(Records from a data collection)
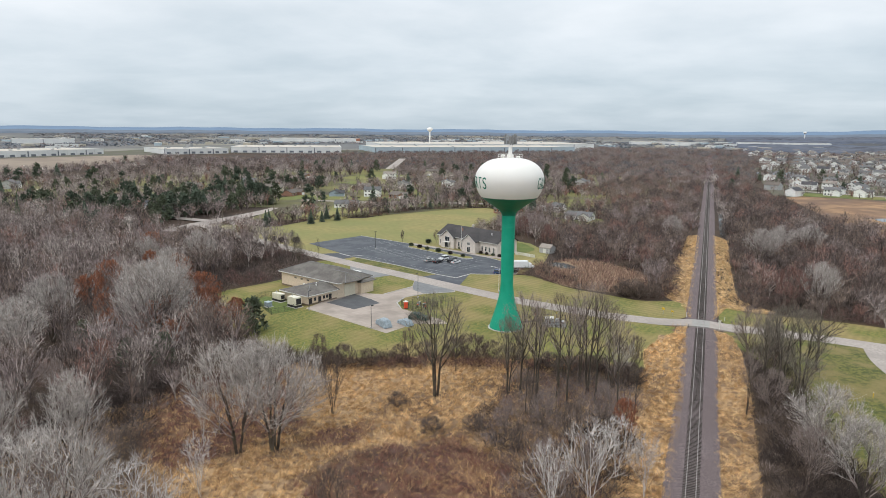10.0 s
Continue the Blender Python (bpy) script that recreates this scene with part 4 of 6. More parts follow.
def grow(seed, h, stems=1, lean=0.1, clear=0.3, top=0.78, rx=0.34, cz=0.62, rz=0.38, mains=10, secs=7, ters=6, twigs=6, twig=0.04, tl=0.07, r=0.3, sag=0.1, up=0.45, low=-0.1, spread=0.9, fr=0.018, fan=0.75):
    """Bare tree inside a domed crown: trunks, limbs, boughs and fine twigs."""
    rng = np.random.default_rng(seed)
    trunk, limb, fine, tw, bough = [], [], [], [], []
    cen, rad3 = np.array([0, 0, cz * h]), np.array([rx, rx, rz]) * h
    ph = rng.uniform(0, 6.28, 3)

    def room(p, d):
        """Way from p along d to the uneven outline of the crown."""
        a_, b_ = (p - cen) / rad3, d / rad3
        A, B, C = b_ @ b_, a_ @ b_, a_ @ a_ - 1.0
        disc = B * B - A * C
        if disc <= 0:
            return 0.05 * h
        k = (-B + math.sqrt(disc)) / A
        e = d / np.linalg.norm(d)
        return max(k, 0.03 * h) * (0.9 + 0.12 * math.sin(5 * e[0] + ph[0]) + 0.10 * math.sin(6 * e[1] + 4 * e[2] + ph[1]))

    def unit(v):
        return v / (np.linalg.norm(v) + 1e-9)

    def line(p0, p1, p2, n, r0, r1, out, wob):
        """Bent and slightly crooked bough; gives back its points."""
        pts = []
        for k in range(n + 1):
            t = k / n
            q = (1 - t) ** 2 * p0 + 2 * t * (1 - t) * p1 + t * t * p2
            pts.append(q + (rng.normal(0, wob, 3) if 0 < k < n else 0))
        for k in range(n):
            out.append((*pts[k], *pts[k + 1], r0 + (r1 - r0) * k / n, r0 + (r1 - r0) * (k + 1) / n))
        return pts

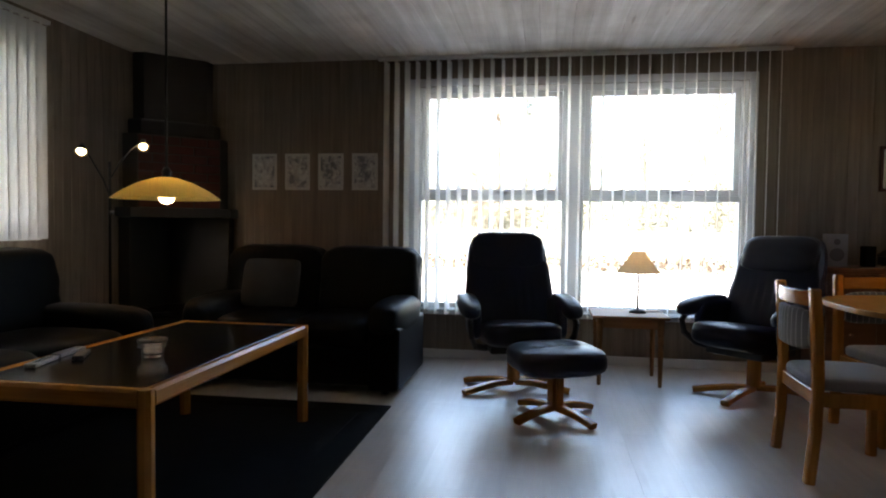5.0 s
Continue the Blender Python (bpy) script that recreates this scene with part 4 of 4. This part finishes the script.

PROBLEM:
Exactly reproduce each record, leaving out any pictures.

FULL SOLUTION:
10.0 s
Continue the Blender Python (bpy) script that recreates this scene with part 4 of 6. More parts follow.
def grow(seed, h, stems=1, lean=0.1, clear=0.3, top=0.78, rx=0.34, cz=0.62, rz=0.38, mains=10, secs=7, ters=6, twigs=6, twig=0.04, tl=0.07, r=0.3, sag=0.1, up=0.45, low=-0.1, spread=0.9, fr=0.018, fan=0.75):
    """Bare tree inside a domed crown: trunks, limbs, boughs and fine twigs."""
    rng = np.random.default_rng(seed)
    trunk, limb, fine, tw, bough = [], [], [], [], []
    cen, rad3 = np.array([0, 0, cz * h]), np.array([rx, rx, rz]) * h
    ph = rng.uniform(0, 6.28, 3)

    def room(p, d):
        """Way from p along d to the uneven outline of the crown."""
        a_, b_ = (p - cen) / rad3, d / rad3
        A, B, C = b_ @ b_, a_ @ b_, a_ @ a_ - 1.0
        disc = B * B - A * C
        if disc <= 0:
            return 0.05 * h
        k = (-B + math.sqrt(disc)) / A
        e = d / np.linalg.norm(d)
        return max(k, 0.03 * h) * (0.9 + 0.12 * math.sin(5 * e[0] + ph[0]) + 0.10 * math.sin(6 * e[1] + 4 * e[2] + ph[1]))

    def unit(v):
        return v / (np.linalg.norm(v) + 1e-9)

    def line(p0, p1, p2, n, r0, r1, out, wob):
        """Bent and slightly crooked bough; gives back its points."""
        pts = []
        for k in range(n + 1):
            t = k / n
            q = (1 - t) ** 2 * p0 + 2 * t * (1 - t) * p1 + t * t * p2
            pts.append(q + (rng.normal(0, wob, 3) if 0 < k < n else 0))
        for k in range(n):
            out.append((*pts[k], *pts[k + 1], r0 + (r1 - r0) * k / n, r0 + (r1 - r0) * (k + 1) / n))
        return pts

5.0 s
Continue the Blender Python (bpy) script that recreates this scene with part 4 of 4. This part finishes the script.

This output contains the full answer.